* Start ENTRIES PROVIDED *
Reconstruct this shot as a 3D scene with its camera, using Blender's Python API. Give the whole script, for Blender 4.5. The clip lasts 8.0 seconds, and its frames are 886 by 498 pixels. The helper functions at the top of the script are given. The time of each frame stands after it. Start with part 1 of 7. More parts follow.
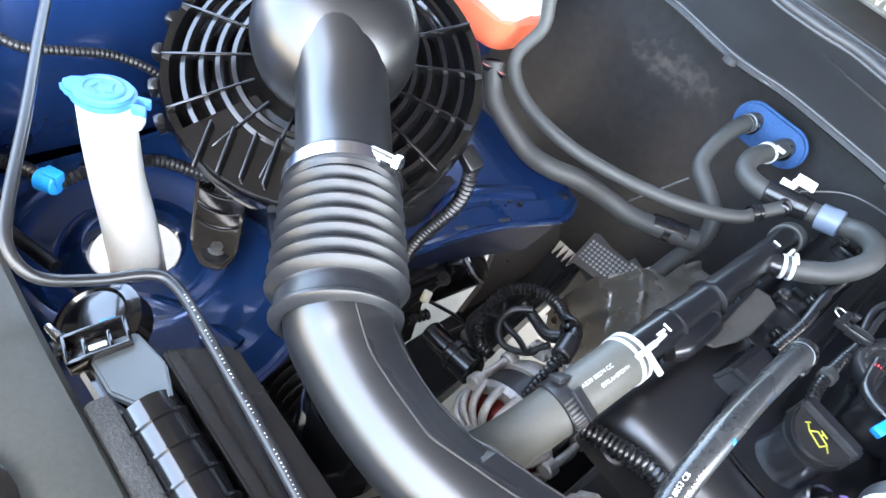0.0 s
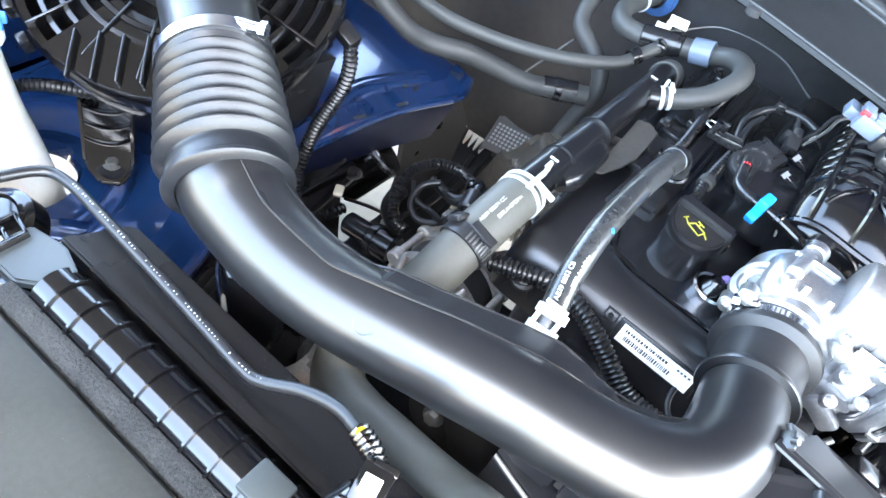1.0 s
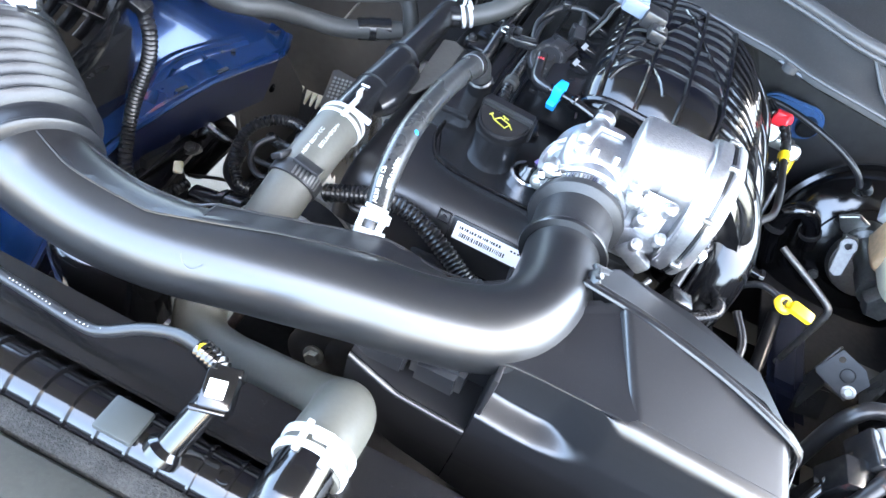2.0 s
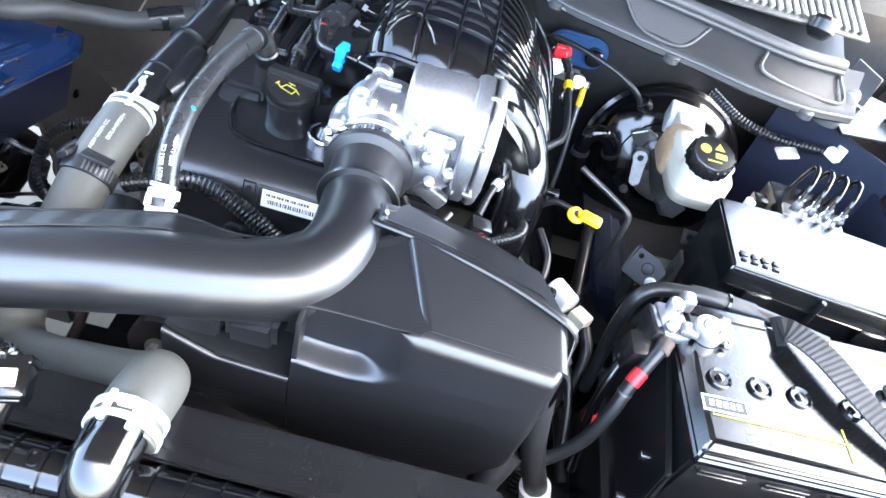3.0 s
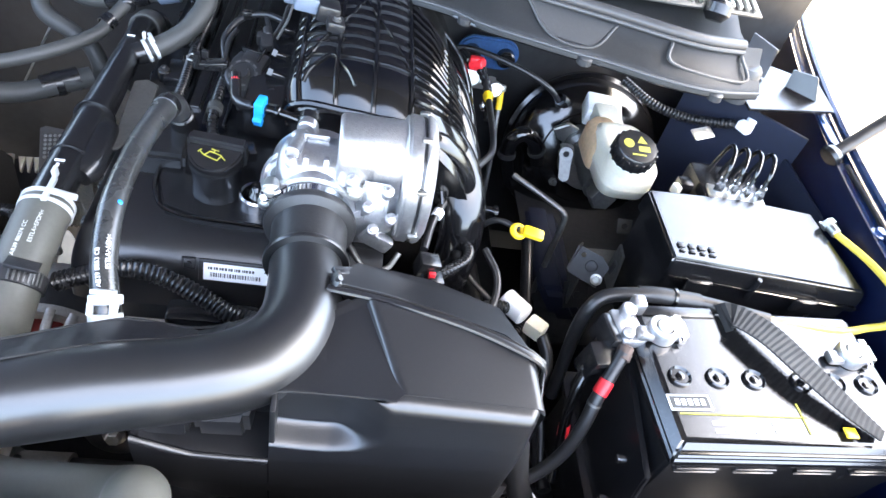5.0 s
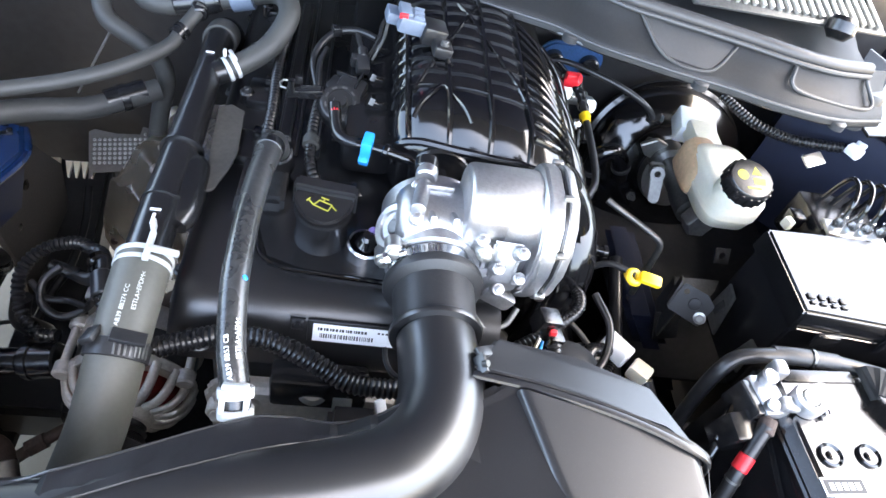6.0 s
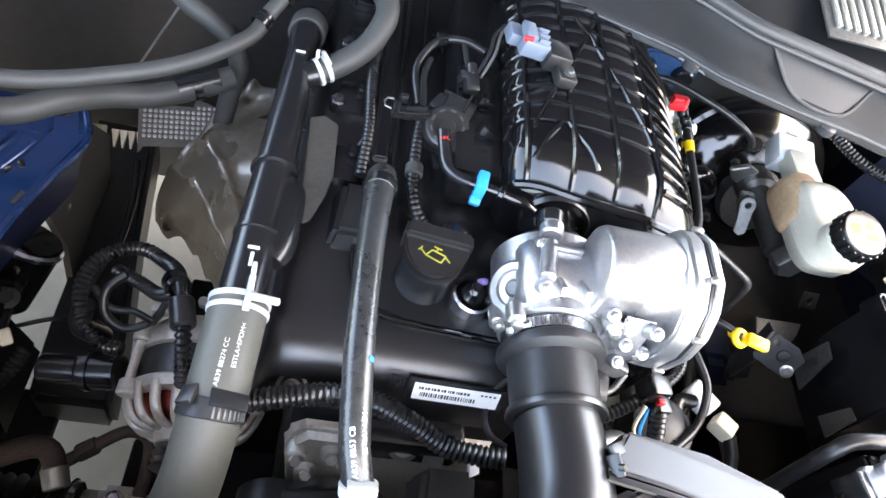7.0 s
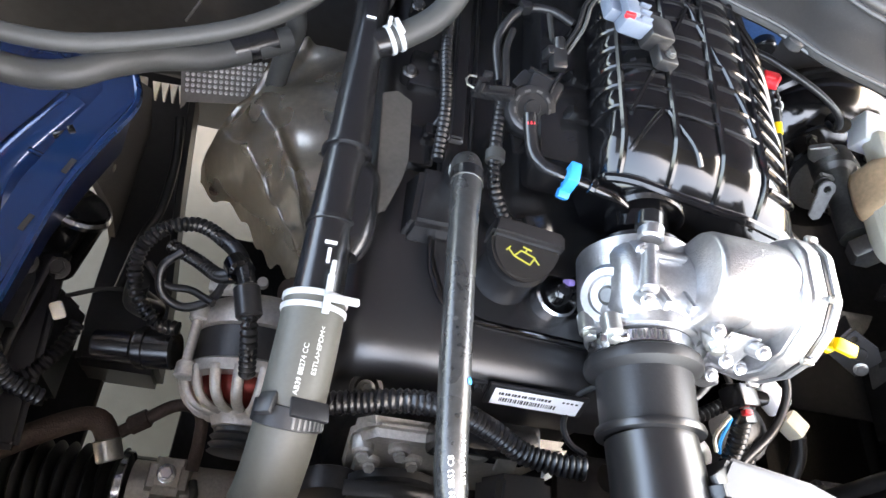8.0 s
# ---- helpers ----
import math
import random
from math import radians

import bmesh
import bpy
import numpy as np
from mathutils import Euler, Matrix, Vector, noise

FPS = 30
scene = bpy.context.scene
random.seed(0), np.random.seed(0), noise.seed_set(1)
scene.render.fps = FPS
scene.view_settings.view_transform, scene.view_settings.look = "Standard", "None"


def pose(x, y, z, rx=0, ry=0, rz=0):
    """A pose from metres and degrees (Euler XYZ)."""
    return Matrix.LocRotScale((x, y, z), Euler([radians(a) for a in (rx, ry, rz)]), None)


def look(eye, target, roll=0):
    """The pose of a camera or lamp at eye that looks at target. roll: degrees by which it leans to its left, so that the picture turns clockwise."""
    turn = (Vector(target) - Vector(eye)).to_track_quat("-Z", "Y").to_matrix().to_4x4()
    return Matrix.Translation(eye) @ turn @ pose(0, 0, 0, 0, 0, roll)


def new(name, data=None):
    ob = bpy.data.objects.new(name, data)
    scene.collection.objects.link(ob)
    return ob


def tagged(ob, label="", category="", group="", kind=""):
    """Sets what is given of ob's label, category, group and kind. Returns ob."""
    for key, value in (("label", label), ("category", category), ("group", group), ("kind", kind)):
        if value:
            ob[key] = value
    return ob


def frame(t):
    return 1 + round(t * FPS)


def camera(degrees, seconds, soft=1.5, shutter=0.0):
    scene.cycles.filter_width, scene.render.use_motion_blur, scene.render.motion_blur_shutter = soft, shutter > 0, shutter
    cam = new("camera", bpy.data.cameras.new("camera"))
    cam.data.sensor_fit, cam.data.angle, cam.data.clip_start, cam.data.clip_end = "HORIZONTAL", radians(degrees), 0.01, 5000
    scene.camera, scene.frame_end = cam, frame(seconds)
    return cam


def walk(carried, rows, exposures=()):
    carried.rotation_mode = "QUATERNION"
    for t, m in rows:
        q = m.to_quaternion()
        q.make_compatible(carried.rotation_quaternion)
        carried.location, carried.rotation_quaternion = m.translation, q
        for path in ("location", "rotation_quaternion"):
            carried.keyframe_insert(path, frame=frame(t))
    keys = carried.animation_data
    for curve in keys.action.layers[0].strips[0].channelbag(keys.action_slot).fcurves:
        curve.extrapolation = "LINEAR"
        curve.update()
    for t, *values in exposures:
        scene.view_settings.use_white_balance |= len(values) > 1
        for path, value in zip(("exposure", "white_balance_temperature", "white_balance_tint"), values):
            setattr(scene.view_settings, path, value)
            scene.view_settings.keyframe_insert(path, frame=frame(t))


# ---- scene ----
cam = camera(66.6, 8.0)
METRES, EYE, TILT, LEAN, TURN = 0.9, 1.377, -47.87, -18.09, 49.31
OX, OY = -0.107, -0.554
ROWS = [
    (0.0, 0.0, 0.0, 0.0, 0.0, 0.0, -0.0),
    (0.5, 0.0154, -0.0176, -0.0529, -1.78, -3.13, 4.42),
    (1.0, 0.0418, -0.0392, -0.0944, -5.22, -5.49, 9.59),
    (2.5, 0.1101, -0.1431, -0.196, -22.2, -14.05, 25.26),
    (3.0, 0.1384, -0.1851, -0.2238, -28.4, -17.65, 28.6),
    (3.5, 0.1602, -0.2203, -0.2329, -33.2, -20.37, 32.06),
    (4.0, 0.1686, -0.2428, -0.2363, -37.67, -22.79, 33.53),
    (5.5, 0.1677, -0.1075, -0.0793, -38.49, -26.05, 35.07),
    (6.0, 0.173, -0.0331, -0.0105, -38.36, -27.94, 34.14),
    (6.5, 0.1842, 0.0368, 0.0729, -36.87, -30.22, 31.33),
    (7.0, 0.1872, 0.1015, 0.1192, -35.99, -31.57, 29.76),
    (7.5, 0.1853, 0.1518, 0.1538, -34.32, -34.24, 29.43),
    (8.0, 0.1866, 0.1895, 0.1734, -33.68, -35.66, 28.68),
]
walk(cam, [(t, pose(OX, OY, EYE, TILT, LEAN, TURN) @ pose(METRES * x, METRES * y, METRES * z, 90 + pitch, roll, yaw)) for t, x, y, z, yaw, pitch, roll in ROWS],
     exposures=[(0.0, 5.12, 7250, 4), (1.0, 5.27, 7050, 2), (2.5, 5.05, 6800, 4), (4.0, 4.86, 6800, 5), (5.5, 4.55, 7150, 6), (6.5, 4.60, 7500, 7), (8.0, 4.77, 8400, 8)])

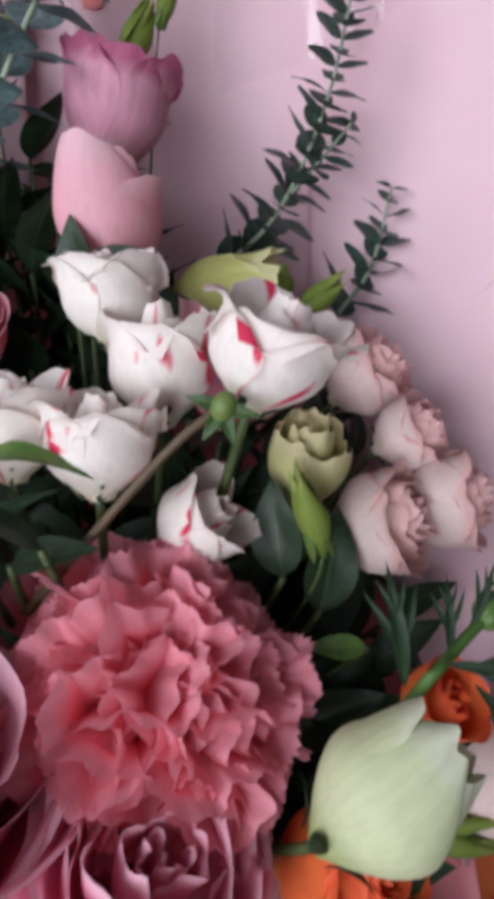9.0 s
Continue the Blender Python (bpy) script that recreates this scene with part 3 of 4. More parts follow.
sheet("wrapping_paper", "pink paper cone with a curled edge behind the eucalyptus",
      [[(-0.0031, 0.2869, 0.9697), (0.0454, 0.2808, 0.9400), (0.1066, 0.2682, 0.9100), (0.1345, 0.2212, 0.9546)],
       [(-0.0063, 0.3535, 1.1413), (0.0220, 0.3581, 1.1246), (0.0785, 0.3609, 1.1148), (0.1407, 0.3197, 1.0813)],
       [(-0.0178, 0.3558, 1.2153), (-0.0046, 0.3786, 1.2043), (0.0619, 0.3885, 1.1947), (0.1540, 0.3547, 1.1501)],
       [(-0.0094, 0.3767, 1.2467), (0.0125, 0.4003, 1.2482), (0.0688, 0.4025, 1.2372), (0.1579, 0.3713, 1.1823)],
       [(0.0172, 0.4259, 1.2985), (0.0353, 0.4213, 1.2866), (0.0817, 0.4083, 1.2608), (0.1681, 0.3894, 1.2185)]], PINK, crumple=0.0018, scale=22.0)
sheet("wrapping_paper", "pink paper fold inside the pink cone",
      [[(-0.0005, 0.3190, 1.0830), (0.0166, 0.3251, 1.0796), (0.0557, 0.3520, 1.0693)],
       [(-0.0048, 0.3450, 1.1447), (0.0107, 0.3530, 1.1451), (0.0518, 0.3871, 1.1432)],
       [(-0.0101, 0.3614, 1.1952), (0.0106, 0.3741, 1.1922), (0.0557, 0.3833, 1.1864)]], PINK)
# coral-coloured wedge added for the warm light bounced inside the pink fold
sheet("wrapping_paper", "narrow coral wedge painted in for the warm glow inside the paper fold",
      [[(0.0026, 0.3361, 1.1256), (0.0074, 0.3382, 1.1249), (0.0102, 0.3404, 1.1253)],
       [(-0.0024, 0.3496, 1.1583), (0.0058, 0.3526, 1.1552), (0.0134, 0.3567, 1.1568)],
       [(-0.0057, 0.3598, 1.1889), (-0.0006, 0.3636, 1.1872), (0.0042, 0.3655, 1.1847)]], [FOLD_GLOW, FOLD_GLOW])
sheet("wrapping_paper", "pink paper sheet between the other sheets",
      [[(-0.0375, 0.3163, 0.9966), (0.0078, 0.3177, 0.9966), (0.0536, 0.3161, 0.9998)],
       [(-0.0377, 0.3666, 1.1176), (-0.0010, 0.3679, 1.1161), (0.0468, 0.3692, 1.1210)],
       [(-0.0301, 0.4155, 1.2275), (-0.0014, 0.4145, 1.2246), (0.0409, 0.4129, 1.2226)]], PINK)
sheet("wrapping_paper", "small pink paper fold turned back, paler on its edge",
      [[(-0.0463, 0.3256, 1.0223), (0.0063, 0.3045, 1.0436), (0.0187, 0.3087, 1.0403)],
       [(-0.0363, 0.3665, 1.1177), (-0.0077, 0.3408, 1.1282), (0.0071, 0.3431, 1.1306)],
       [(-0.0168, 0.3606, 1.1949), (-0.0121, 0.3525, 1.1855), (-0.0068, 0.3504, 1.1771)]], PINK)
right_sheet = sheet("wrapping_paper", "big smooth pink paper sheet beside the small eucalyptus sprigs",
      [[(0.1011, 0.2447, 0.9773), (0.1208, 0.1510, 0.9610), (0.1170, 0.0570, 0.9531), (0.1236, 0.0324, 0.9392)],
       [(0.1118, 0.3279, 1.0774), (0.1575, 0.2399, 1.0372), (0.1649, 0.1366, 0.9888), (0.1524, 0.0776, 0.9473)],
       [(0.1424, 0.3442, 1.1241), (0.1814, 0.2712, 1.0853), (0.1964, 0.1627, 1.0107), (0.1720, 0.0812, 0.9381)],
       [(0.1434, 0.3523, 1.1751), (0.1929, 0.3205, 1.1591), (0.2371, 0.2578, 1.0931), (0.2143, 0.0864, 0.9629)]], PINK, crumple=0.0004)
# darker pink strip stands in for the shade along a fold of the sheet
CREASE_SHADE = plain_material("crease_shade_pink", lin(196, 140, 144), lin(208, 152, 156), 5.0, 0.6, 0.06)
right_tree = BVHTree.FromPolygons([v.co for v in right_sheet.data.vertices], [list(p.vertices) for p in right_sheet.data.polygons])


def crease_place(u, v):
    """A thin blade of painted crease shade that lies on the right sheet, widening to one end."""
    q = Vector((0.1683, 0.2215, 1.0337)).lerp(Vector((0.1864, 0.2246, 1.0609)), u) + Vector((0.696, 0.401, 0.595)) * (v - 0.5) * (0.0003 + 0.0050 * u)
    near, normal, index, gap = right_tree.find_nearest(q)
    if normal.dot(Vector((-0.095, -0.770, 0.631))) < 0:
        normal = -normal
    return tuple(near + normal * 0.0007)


tagged(new("paper_crease", grid_mesh("paper_crease", 14, 3, crease_place, CREASE_SHADE)), "thin greyish strip painted as the shade of a crease in the big pink paper sheet", "crease")
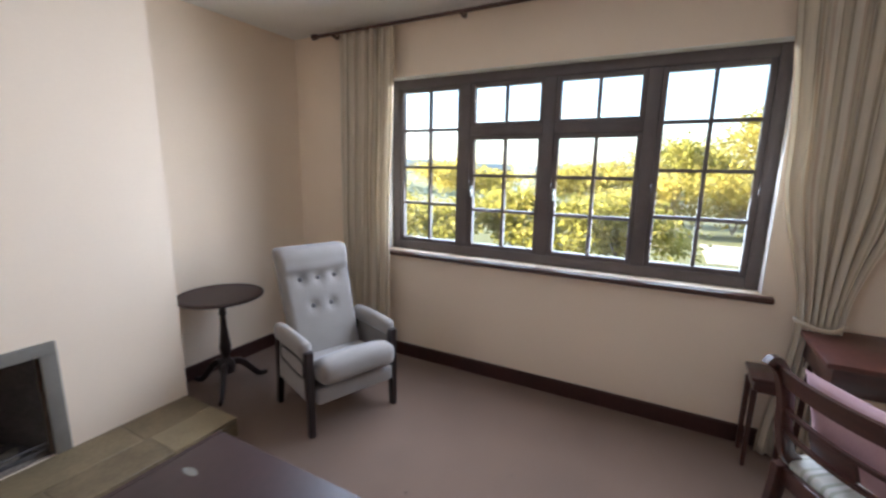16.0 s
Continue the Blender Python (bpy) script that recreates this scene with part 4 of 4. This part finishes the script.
* End ENTRIES PROVIDED *
◆ STATED TASK
Begin with the line containing "return 1 + round(t * FPS)", end with the line containing "for path in", and repeat every line in that stretch exactly.

◆ RESULT OF THIS EXERCISE
    return 1 + round(t * FPS)


def camera(degrees, seconds, soft=1.5, shutter=0.0):
    scene.cycles.filter_width, scene.render.use_motion_blur, scene.render.motion_blur_shutter = soft, shutter > 0, shutter
    cam = new("camera", bpy.data.cameras.new("camera"))
    cam.data.sensor_fit, cam.data.angle, cam.data.clip_start, cam.data.clip_end = "HORIZONTAL", radians(degrees), 0.01, 5000
    scene.camera, scene.frame_end = cam, frame(seconds)
    return cam


def walk(carried, rows, exposures=()):
    carried.rotation_mode = "QUATERNION"
    for t, m in rows:
        q = m.to_quaternion()
        q.make_compatible(carried.rotation_quaternion)
        carried.location, carried.rotation_quaternion = m.translation, q
        for path in ("location", "rotation_quaternion"):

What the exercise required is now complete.